- **EXERCISE INSTRUCTIONS**: Locate, in the data below, the line that contains "for path, value" and the line that contains "scene.view_settings.keyframe_insert(path, frame=frame(t))"; reproduce exactly those two lines and every line between them, nothing more.

- **SUPPLIED ENTRIES**:
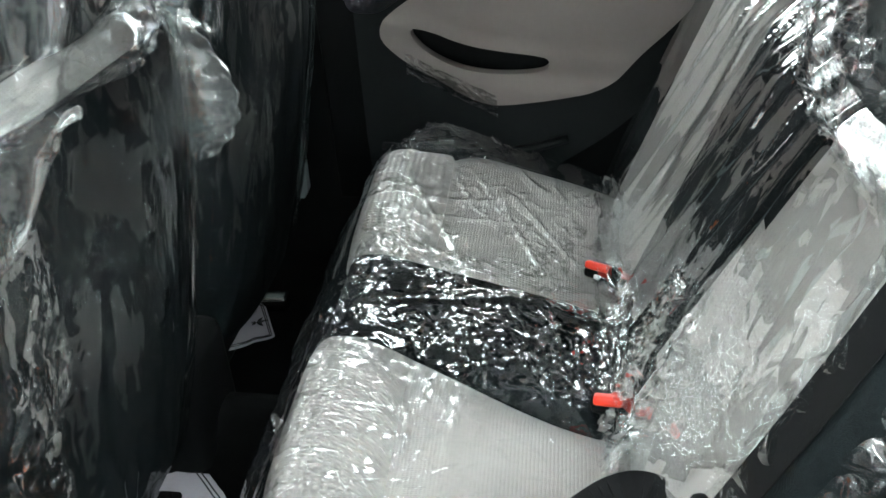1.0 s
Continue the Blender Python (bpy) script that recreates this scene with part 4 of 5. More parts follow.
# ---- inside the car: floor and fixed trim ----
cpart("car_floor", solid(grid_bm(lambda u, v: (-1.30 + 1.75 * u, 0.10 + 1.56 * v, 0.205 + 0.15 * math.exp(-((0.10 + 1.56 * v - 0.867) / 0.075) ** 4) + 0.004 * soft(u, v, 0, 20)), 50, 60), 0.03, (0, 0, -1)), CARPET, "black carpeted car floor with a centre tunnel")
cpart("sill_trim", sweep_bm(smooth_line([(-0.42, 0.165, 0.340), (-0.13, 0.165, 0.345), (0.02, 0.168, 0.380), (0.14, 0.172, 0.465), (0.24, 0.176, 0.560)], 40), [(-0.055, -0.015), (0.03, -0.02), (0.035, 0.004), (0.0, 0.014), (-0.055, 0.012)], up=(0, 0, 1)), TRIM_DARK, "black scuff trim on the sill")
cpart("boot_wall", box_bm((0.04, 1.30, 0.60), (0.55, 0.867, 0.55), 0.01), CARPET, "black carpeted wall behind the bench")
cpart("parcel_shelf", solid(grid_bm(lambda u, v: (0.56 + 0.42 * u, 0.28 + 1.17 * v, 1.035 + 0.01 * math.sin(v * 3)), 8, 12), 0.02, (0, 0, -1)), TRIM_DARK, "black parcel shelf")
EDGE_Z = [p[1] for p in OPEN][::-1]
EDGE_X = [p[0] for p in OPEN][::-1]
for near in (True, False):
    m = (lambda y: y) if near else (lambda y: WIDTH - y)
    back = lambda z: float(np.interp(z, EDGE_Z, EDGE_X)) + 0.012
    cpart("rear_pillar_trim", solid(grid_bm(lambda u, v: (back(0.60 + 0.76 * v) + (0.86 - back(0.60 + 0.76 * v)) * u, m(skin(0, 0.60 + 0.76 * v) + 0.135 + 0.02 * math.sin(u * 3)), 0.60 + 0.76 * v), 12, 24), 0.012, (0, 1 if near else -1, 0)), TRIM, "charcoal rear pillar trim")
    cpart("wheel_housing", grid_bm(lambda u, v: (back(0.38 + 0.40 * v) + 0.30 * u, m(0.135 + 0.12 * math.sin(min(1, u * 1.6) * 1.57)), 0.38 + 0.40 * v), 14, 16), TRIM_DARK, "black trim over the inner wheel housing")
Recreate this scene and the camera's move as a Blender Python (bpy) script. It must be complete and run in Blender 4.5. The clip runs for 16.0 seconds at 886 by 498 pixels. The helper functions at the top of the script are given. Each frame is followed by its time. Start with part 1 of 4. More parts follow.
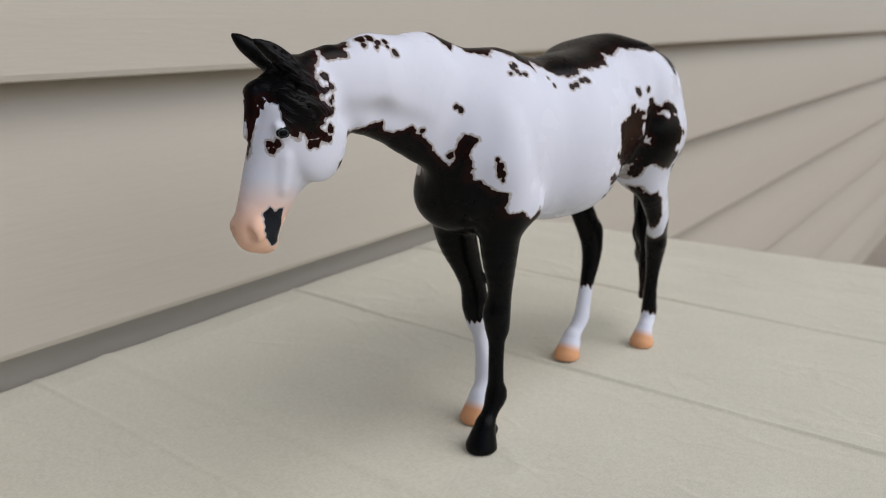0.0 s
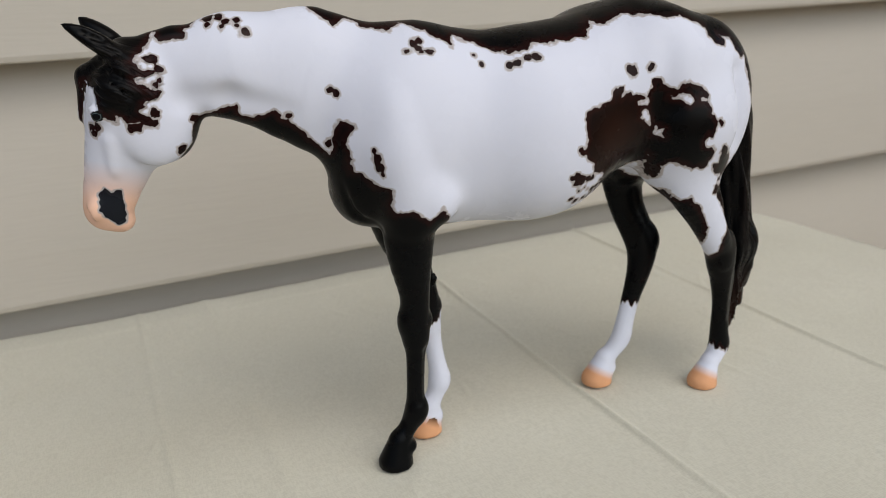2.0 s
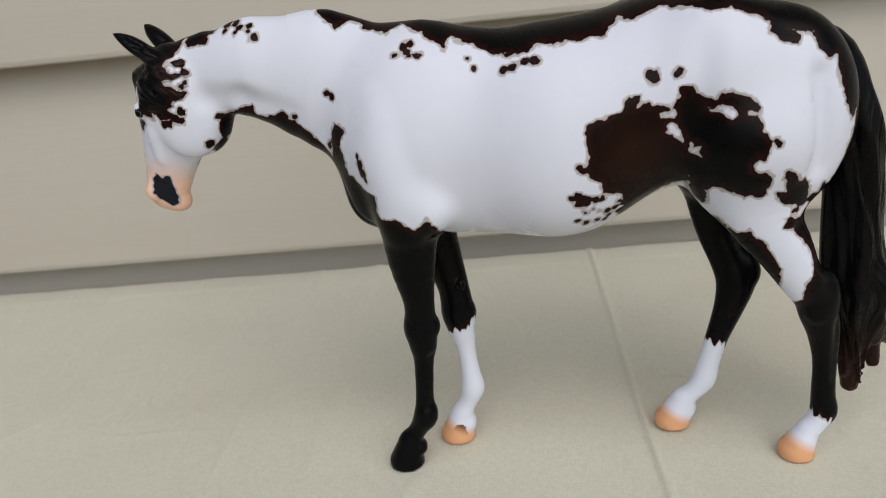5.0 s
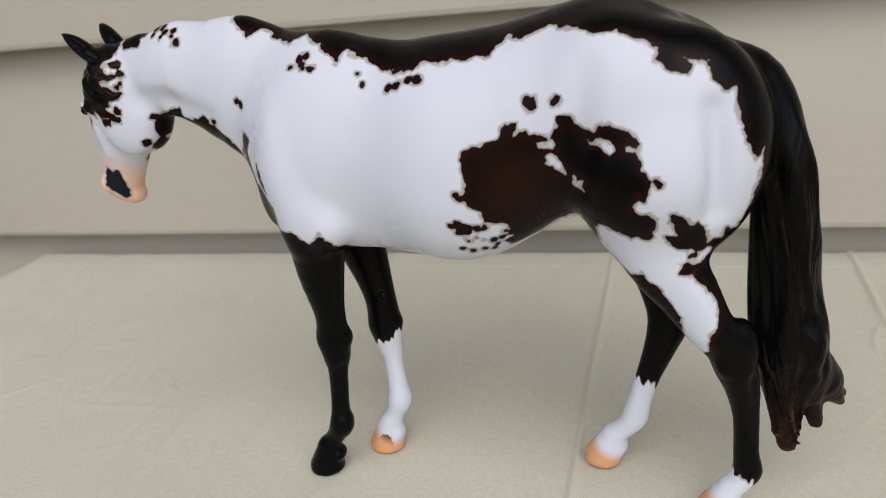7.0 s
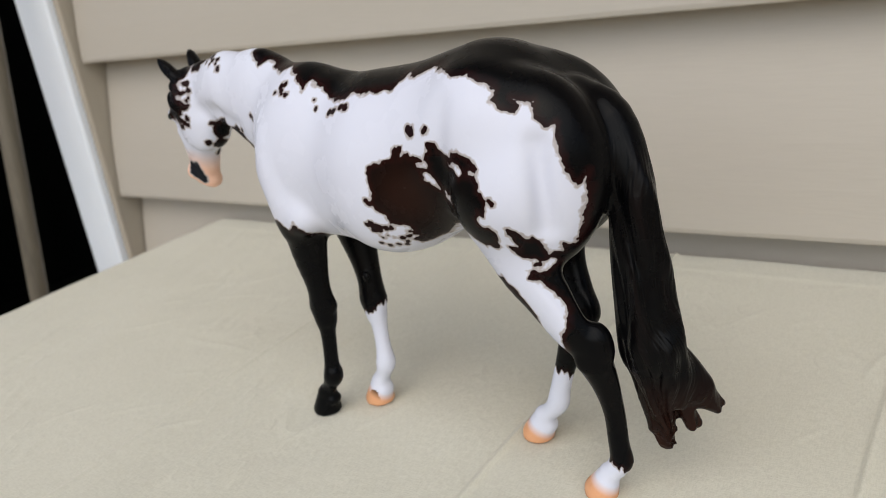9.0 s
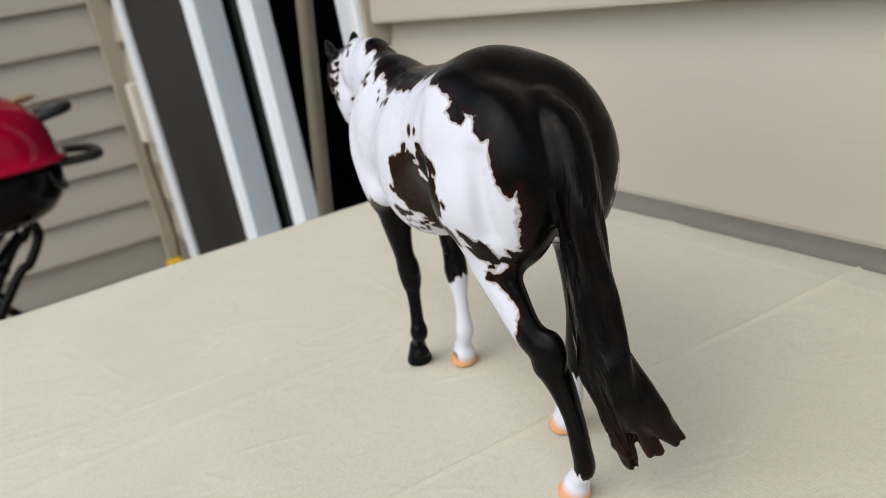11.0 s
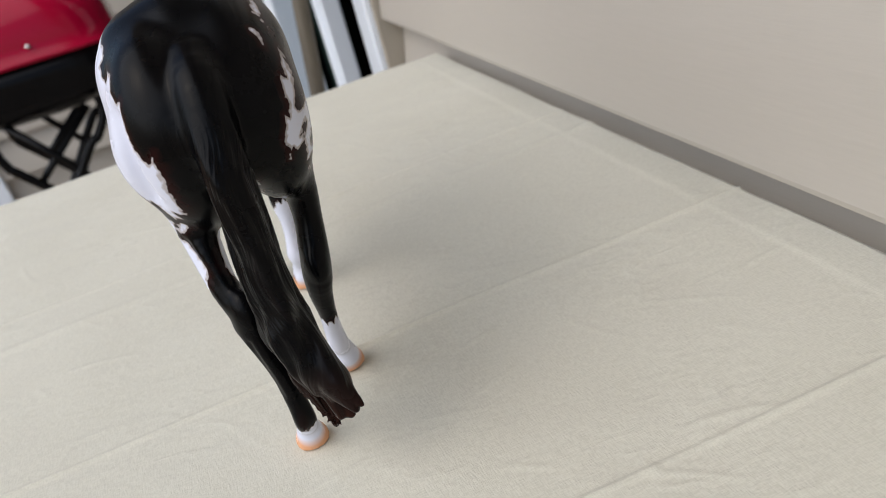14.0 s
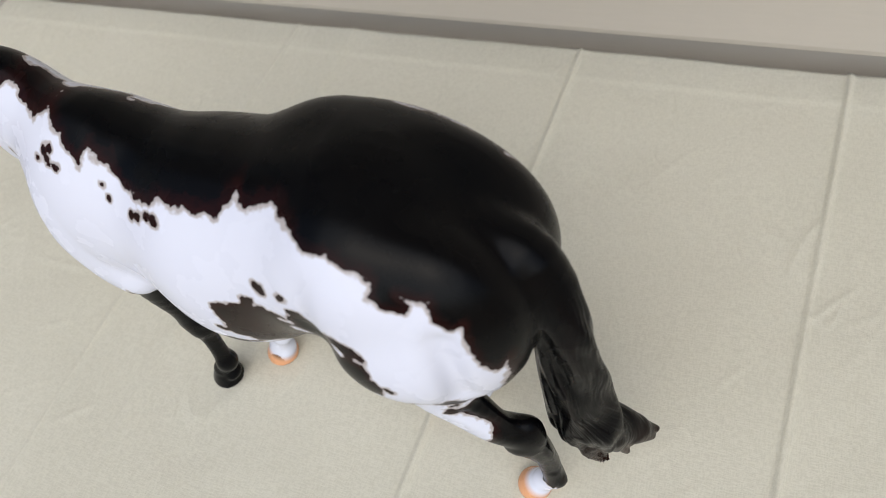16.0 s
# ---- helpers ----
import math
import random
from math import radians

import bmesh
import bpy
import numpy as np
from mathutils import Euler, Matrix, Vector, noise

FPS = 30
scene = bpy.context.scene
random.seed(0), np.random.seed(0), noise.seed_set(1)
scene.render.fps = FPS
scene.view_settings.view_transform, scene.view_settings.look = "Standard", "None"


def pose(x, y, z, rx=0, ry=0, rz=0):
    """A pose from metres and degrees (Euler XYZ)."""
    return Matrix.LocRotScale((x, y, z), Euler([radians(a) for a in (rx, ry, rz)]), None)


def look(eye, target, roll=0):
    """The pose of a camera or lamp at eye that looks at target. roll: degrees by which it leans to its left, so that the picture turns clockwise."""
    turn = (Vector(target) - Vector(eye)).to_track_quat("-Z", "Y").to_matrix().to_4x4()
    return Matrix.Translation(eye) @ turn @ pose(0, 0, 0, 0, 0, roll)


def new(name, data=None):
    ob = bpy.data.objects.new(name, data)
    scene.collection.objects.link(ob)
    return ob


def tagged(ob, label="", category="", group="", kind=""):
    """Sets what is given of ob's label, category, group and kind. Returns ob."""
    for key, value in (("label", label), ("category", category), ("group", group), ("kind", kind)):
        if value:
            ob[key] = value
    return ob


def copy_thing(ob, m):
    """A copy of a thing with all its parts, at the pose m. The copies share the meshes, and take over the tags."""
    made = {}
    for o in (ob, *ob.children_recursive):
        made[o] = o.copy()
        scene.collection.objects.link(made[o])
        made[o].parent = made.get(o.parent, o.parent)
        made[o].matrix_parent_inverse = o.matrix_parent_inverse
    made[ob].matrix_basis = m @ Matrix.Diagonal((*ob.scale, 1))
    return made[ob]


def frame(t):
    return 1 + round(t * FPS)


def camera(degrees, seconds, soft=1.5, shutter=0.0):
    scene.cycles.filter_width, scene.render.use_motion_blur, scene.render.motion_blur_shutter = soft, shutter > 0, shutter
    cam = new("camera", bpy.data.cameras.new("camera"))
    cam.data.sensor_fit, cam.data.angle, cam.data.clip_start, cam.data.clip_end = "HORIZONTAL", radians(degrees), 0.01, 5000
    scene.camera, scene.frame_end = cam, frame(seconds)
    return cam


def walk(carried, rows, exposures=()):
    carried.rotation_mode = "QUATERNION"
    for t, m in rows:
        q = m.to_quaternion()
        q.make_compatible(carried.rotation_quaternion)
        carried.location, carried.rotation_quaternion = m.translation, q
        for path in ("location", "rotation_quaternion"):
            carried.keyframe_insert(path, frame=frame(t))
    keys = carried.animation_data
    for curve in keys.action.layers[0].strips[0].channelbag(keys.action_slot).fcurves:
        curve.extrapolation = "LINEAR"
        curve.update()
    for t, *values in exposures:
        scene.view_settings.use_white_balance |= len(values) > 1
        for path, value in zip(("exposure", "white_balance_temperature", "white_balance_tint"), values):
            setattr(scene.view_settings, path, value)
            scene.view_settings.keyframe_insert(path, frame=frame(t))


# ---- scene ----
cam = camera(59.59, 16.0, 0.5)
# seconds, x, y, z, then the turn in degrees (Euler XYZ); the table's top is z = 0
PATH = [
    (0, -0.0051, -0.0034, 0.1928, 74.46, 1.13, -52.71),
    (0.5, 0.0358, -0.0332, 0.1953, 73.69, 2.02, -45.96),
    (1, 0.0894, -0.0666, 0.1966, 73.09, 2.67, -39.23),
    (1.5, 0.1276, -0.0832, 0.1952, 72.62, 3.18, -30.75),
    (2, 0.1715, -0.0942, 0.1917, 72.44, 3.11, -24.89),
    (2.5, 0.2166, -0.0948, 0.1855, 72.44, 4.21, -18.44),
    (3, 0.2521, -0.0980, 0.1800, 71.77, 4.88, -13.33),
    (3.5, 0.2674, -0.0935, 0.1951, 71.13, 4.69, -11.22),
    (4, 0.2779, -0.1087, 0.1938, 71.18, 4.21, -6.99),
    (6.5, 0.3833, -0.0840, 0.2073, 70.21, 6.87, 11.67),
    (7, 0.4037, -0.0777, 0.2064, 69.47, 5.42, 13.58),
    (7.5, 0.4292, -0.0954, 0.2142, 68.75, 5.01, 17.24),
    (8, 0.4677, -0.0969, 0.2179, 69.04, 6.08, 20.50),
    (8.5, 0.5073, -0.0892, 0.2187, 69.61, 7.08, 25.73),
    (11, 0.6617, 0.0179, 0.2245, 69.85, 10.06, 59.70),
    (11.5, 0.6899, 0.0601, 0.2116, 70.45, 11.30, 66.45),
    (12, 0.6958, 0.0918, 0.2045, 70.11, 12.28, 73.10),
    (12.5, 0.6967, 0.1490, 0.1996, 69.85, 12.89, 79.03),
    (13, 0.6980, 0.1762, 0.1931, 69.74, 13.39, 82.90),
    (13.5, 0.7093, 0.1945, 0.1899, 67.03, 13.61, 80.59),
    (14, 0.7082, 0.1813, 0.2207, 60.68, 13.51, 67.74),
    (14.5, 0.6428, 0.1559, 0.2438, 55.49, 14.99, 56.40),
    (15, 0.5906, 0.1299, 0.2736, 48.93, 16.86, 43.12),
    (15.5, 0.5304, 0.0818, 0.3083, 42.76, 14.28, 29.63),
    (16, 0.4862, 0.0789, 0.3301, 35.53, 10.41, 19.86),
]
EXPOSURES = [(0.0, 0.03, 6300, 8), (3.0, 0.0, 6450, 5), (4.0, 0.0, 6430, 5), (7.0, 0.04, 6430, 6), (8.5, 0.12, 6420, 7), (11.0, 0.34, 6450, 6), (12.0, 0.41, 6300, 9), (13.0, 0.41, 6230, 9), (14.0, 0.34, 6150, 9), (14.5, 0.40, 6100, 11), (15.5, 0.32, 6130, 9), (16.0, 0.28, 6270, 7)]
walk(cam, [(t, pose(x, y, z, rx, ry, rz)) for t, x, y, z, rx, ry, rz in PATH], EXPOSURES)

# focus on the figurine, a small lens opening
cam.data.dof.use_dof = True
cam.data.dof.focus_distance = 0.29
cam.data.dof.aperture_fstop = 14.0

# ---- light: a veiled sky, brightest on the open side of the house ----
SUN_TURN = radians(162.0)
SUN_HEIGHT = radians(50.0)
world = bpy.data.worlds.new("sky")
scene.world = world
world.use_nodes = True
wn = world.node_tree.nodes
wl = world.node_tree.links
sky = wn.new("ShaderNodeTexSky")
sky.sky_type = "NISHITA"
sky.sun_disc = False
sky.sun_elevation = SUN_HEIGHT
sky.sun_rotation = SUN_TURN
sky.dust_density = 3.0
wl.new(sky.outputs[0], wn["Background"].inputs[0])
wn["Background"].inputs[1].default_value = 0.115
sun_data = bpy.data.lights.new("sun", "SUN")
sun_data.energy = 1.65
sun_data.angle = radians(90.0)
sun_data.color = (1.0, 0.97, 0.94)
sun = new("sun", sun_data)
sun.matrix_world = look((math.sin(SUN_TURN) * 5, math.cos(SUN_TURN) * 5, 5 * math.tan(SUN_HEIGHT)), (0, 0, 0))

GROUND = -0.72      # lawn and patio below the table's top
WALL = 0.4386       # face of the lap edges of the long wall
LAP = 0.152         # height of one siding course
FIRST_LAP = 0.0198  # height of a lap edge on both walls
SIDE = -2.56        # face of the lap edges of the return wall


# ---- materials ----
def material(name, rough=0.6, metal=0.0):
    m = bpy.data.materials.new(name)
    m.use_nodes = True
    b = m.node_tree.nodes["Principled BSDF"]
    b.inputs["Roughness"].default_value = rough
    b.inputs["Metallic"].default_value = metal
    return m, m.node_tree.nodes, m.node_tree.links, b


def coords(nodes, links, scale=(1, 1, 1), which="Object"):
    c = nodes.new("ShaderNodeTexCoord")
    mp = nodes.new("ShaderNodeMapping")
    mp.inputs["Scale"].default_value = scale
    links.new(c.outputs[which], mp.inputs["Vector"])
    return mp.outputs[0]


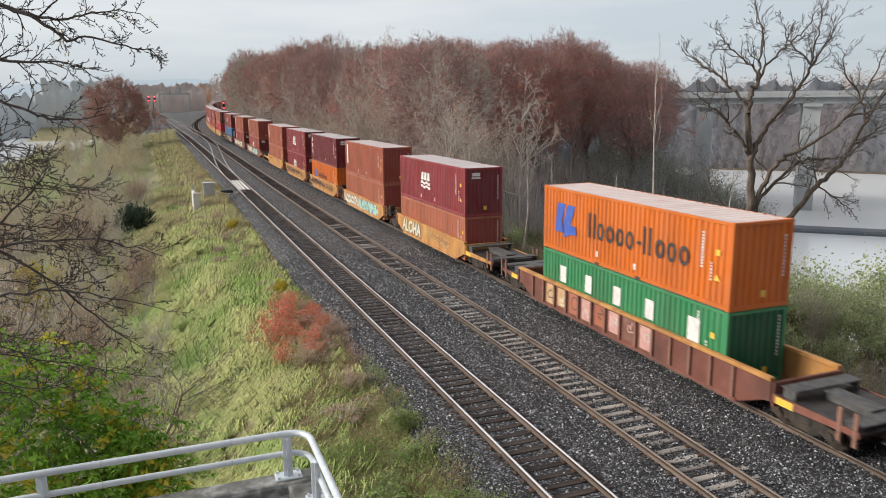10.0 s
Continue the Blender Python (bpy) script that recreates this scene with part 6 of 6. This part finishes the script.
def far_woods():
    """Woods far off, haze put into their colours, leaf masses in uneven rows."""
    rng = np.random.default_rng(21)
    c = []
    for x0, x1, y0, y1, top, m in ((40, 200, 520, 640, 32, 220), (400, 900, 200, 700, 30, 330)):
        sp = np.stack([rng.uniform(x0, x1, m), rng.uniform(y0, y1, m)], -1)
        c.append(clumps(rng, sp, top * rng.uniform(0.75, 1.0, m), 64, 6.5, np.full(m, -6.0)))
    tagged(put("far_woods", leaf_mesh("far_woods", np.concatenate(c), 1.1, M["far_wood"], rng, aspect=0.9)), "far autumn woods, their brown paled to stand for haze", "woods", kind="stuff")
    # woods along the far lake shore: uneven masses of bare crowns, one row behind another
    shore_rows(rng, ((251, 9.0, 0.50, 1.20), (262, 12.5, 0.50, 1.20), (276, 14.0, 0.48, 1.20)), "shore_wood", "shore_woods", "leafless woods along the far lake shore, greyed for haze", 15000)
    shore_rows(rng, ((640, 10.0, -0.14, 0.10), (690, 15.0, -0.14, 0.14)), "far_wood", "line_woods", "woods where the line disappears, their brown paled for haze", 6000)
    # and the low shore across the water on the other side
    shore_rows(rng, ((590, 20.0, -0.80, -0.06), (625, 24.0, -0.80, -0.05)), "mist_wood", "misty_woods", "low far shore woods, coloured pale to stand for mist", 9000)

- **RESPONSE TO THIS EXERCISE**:
        for path, value in zip(("exposure", "white_balance_temperature", "white_balance_tint"), values):
            setattr(scene.view_settings, path, value)
            scene.view_settings.keyframe_insert(path, frame=frame(t))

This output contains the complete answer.